Dissenting Judge Michael Barnes wrote, “The standard of review in child custody matters is well settled. ‘Appellate judges are not to reweigh the evidence nor reassess witness credibility, and the evidence should be viewed most favorably to the judgment.’ Best v. Best, 941 N.E.2d 499, 502 (Ind. 2011). … On appeal, it is not enough that the evidence might support some other conclusion, it must positively require the conclusion urged by the appellant before there is a basis for reversal.”

Barnes noted a guardian ad litem testified both mother and father “are good, involved parents” with whom J.S. has a wonderful relationship.
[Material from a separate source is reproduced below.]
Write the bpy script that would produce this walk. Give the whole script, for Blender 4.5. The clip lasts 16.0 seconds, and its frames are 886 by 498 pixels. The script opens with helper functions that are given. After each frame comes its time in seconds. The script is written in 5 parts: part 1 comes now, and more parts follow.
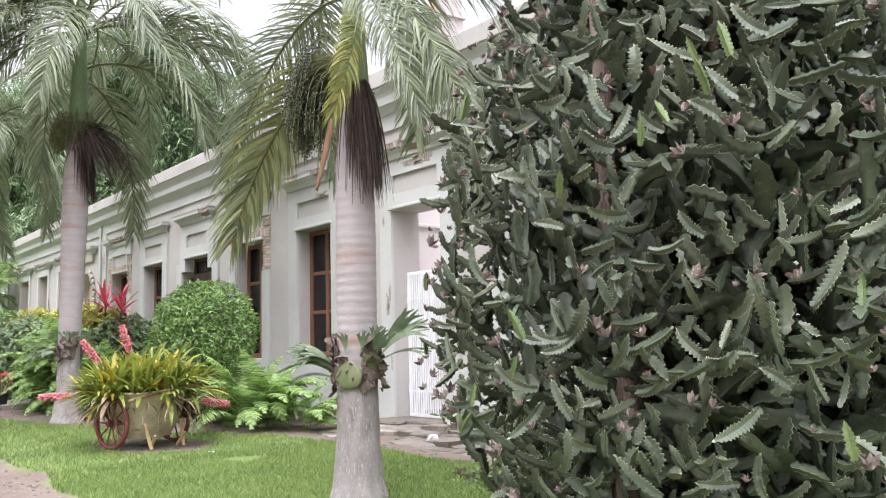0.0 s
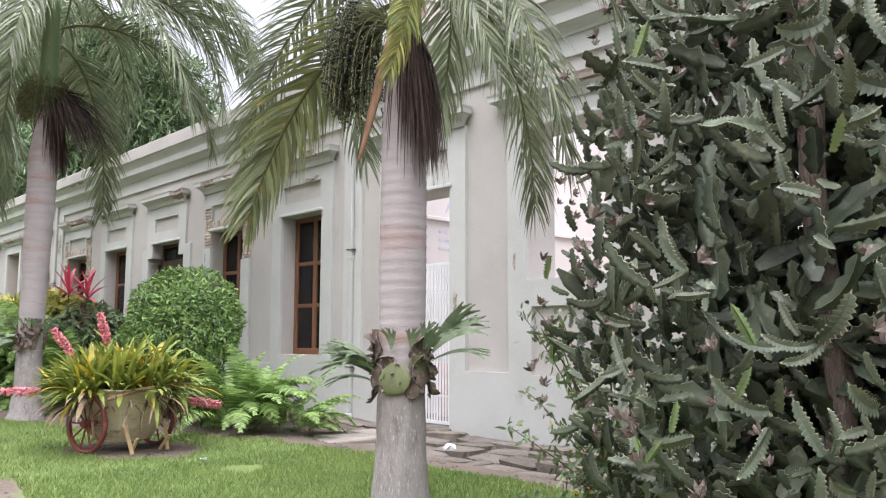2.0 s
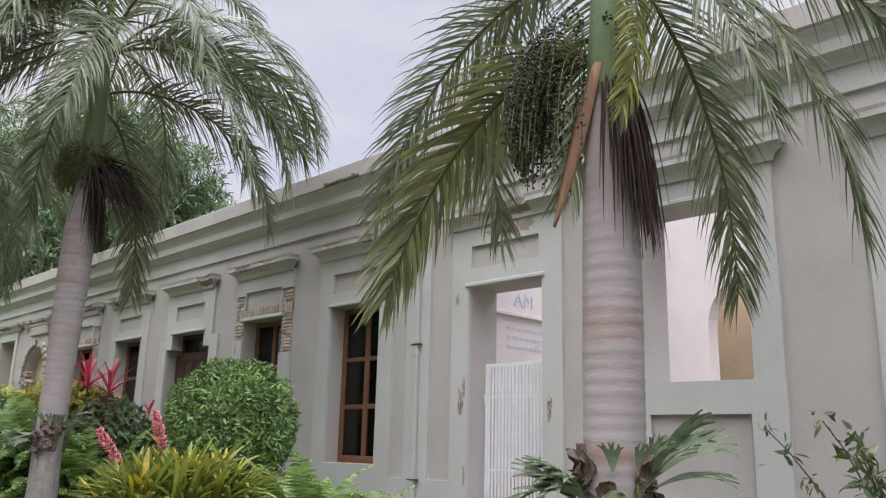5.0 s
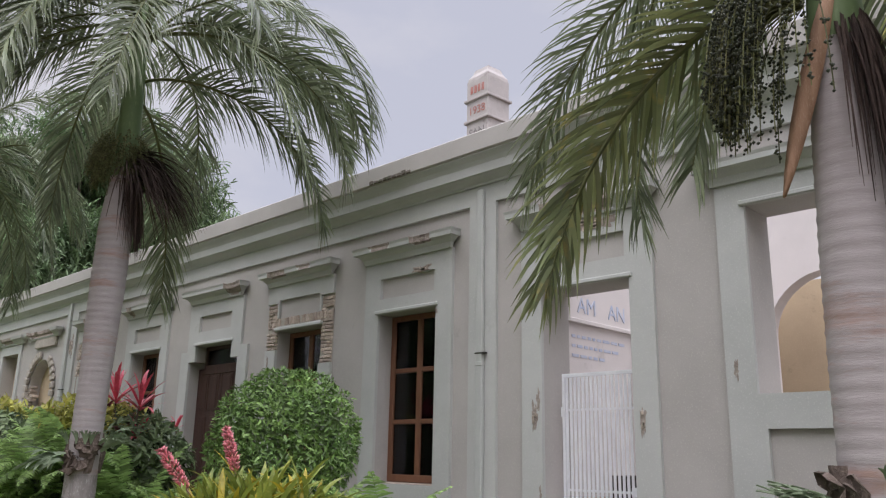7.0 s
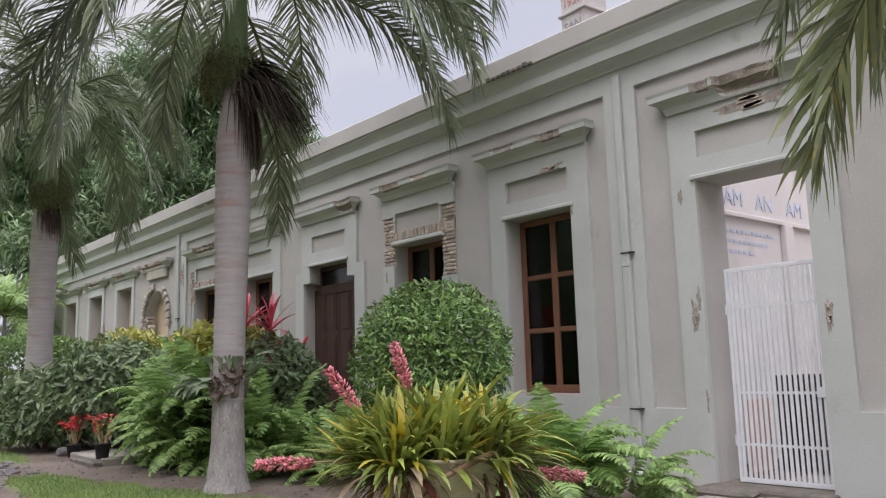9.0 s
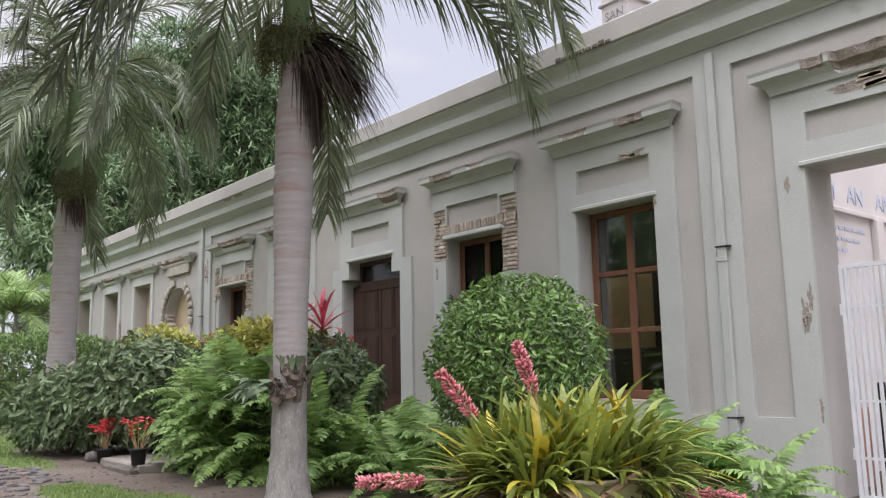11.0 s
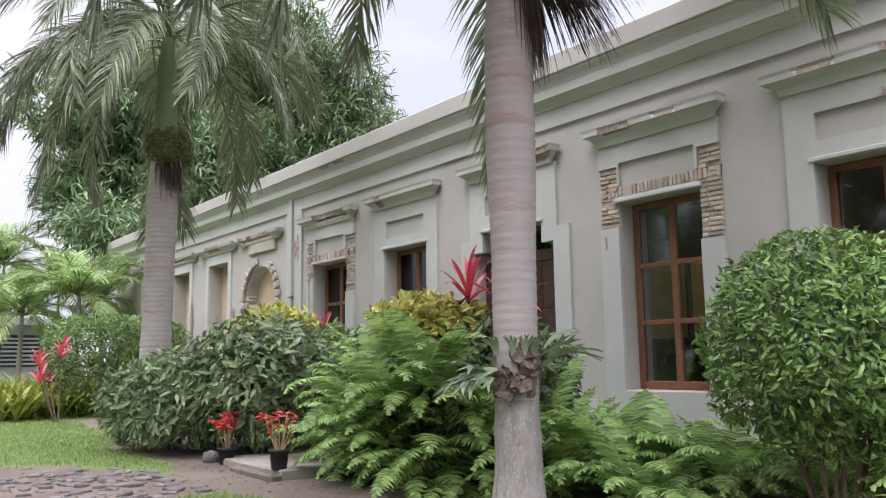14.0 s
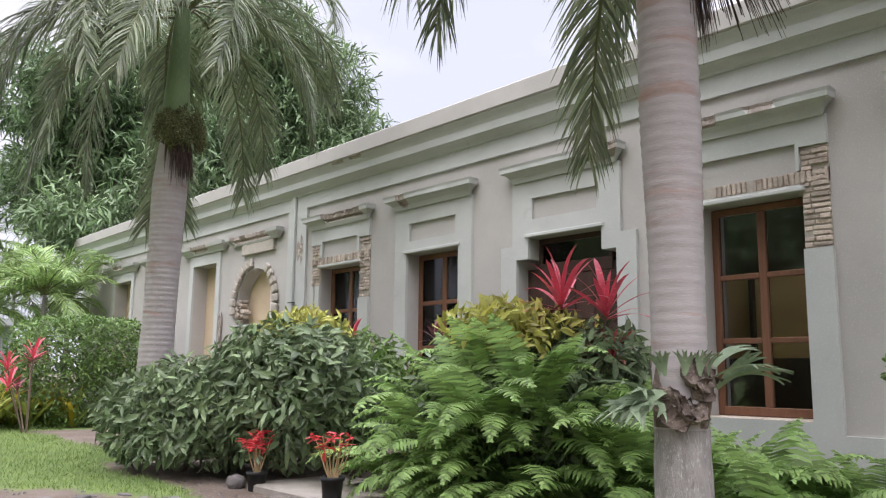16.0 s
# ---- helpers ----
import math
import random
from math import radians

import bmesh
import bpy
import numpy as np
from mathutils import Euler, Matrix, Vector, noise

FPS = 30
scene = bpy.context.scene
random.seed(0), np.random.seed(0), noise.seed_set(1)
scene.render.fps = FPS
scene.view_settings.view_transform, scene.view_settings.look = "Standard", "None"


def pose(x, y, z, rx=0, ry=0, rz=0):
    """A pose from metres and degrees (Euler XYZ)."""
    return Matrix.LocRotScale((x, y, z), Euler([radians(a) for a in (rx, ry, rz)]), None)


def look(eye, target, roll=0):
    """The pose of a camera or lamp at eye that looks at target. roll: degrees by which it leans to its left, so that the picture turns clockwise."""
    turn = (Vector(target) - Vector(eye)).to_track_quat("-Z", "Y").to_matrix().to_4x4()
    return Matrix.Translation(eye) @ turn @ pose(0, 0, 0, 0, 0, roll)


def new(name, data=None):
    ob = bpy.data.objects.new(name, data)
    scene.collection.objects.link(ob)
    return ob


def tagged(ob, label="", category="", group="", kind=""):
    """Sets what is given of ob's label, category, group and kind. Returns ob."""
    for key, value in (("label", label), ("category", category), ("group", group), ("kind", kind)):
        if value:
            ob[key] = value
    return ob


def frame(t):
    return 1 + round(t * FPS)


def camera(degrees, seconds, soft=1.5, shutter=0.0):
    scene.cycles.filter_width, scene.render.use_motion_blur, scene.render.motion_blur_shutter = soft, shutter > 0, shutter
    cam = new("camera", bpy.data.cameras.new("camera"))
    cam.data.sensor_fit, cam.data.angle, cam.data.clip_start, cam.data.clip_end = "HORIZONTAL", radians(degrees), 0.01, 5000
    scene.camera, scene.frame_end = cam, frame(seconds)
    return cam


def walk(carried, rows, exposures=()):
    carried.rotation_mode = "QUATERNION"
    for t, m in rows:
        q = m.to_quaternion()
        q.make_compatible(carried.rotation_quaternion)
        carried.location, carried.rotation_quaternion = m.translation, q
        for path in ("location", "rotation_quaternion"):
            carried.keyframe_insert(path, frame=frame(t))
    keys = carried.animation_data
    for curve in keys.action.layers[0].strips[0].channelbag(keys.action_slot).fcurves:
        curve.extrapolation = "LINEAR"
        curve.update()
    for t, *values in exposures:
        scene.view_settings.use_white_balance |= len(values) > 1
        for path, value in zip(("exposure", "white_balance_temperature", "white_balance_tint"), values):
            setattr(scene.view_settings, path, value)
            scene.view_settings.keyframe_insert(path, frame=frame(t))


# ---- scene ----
cam = camera(57.6, 16.0, 1.2)
METRES, EYE, TILT, LEAN, TURN = 12.0, 1.3, -0.27, -0.22, -40.0
ROWS = [
    (0.0, 0.0, 0.0, 0.0, 0.2, 6.7, 1.74),
    (0.5, -0.0157, 0.0198, 0.0003, -1.03, 6.18, 1.17),
    (1.0, -0.0345, 0.0415, 0.0006, -1.79, 6.16, 0.82),
    (1.5, -0.0526, 0.0646, 0.0008, -3.07, 6.16, 0.41),
    (2.0, -0.0706, 0.0846, 0.0014, -3.42, 6.61, 0.13),
    (2.5, -0.0873, 0.1014, 0.0028, -2.8, 7.25, 0.35),
    (3.0, -0.1054, 0.1219, 0.0027, -3.24, 7.76, -0.07),
    (3.5, -0.1242, 0.1434, 0.003, -3.49, 8.36, -0.52),
    (4.0, -0.1424, 0.1627, 0.0043, -3.33, 9.84, -0.64),
    (6.5, -0.2481, 0.2769, 0.0083, -7.68, 17.52, -1.89),
    (7.0, -0.2667, 0.2969, 0.0086, -5.69, 14.85, -0.87),
    (7.5, -0.2845, 0.3165, 0.0082, -3.43, 11.85, 0.02),
    (8.0, -0.2998, 0.3338, 0.0084, -1.29, 9.54, 0.99),
    (8.5, -0.3139, 0.3504, 0.0086, -0.33, 8.85, 1.66),
    (9.0, -0.3296, 0.366, 0.0089, 0.3, 8.88, 1.79),
    (11.5, -0.4322, 0.469, 0.0125, 0.19, 9.0, 1.24),
    (12.0, -0.462, 0.4996, 0.0125, 0.67, 6.74, 0.94),
    (12.5, -0.4926, 0.5291, 0.0135, 1.58, 6.18, 0.97),
    (13.0, -0.5213, 0.5581, 0.0139, 1.36, 6.57, 1.13),
    (13.5, -0.5499, 0.5844, 0.0149, 1.81, 7.53, 0.99),
    (14.0, -0.5773, 0.6113, 0.0159, 2.12, 8.17, 1.06),
    (14.5, -0.6064, 0.6381, 0.0165, 2.62, 8.55, 0.97),
    (15.0, -0.6361, 0.6642, 0.0172, 3.74, 8.8, 0.97),
    (15.5, -0.6647, 0.692, 0.0183, 2.76, 9.12, 0.97),
    (16.0, -0.6947, 0.7175, 0.0183, -1.5, 9.16, -0.46),
]
walk(cam, [(t, pose(0, 0, EYE, TILT, LEAN, TURN) @ pose(METRES * x, METRES * y, METRES * z, 90 + pitch, roll, yaw)) for t, x, y, z, yaw, pitch, roll in ROWS],
     exposures=[(0.0, 1.15), (1.5, 1.05), (3.0, 0.68), (4.2, 0.48), (6.3, 0.02), (7.5, 0.08), (9.2, 0.22), (11.3, 0.44), (12.5, 0.57), (14.0, 0.67), (16.0, 0.68)])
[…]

The GAL declined to make a final recommendation because the case was “such a close call.”

“Based on this evidence, I believe this is the very circumstance in which long-standing precedent requires us to defer to the trial court’s assessment of witnesses and to affirm the trial court’s decision,” Barnes wrote.

The majority also found father in contempt, and on remand, the trial court will determine mother’s monetary damages, if any.

Mother claimed father failed to share details of J.S.’s care, academic progress, extracurricular activities and more as required under an agreed order. “Father is passive-aggressive in excluding Mother’s participation in J.S.’s upbringing,” Riley wrote for the majority.

“Due to the totality of the evidence before us, we find that the trial court’s decision denying Mother’s petition for rule to show cause is against the logic and effect of the facts and circumstances,” she wrote.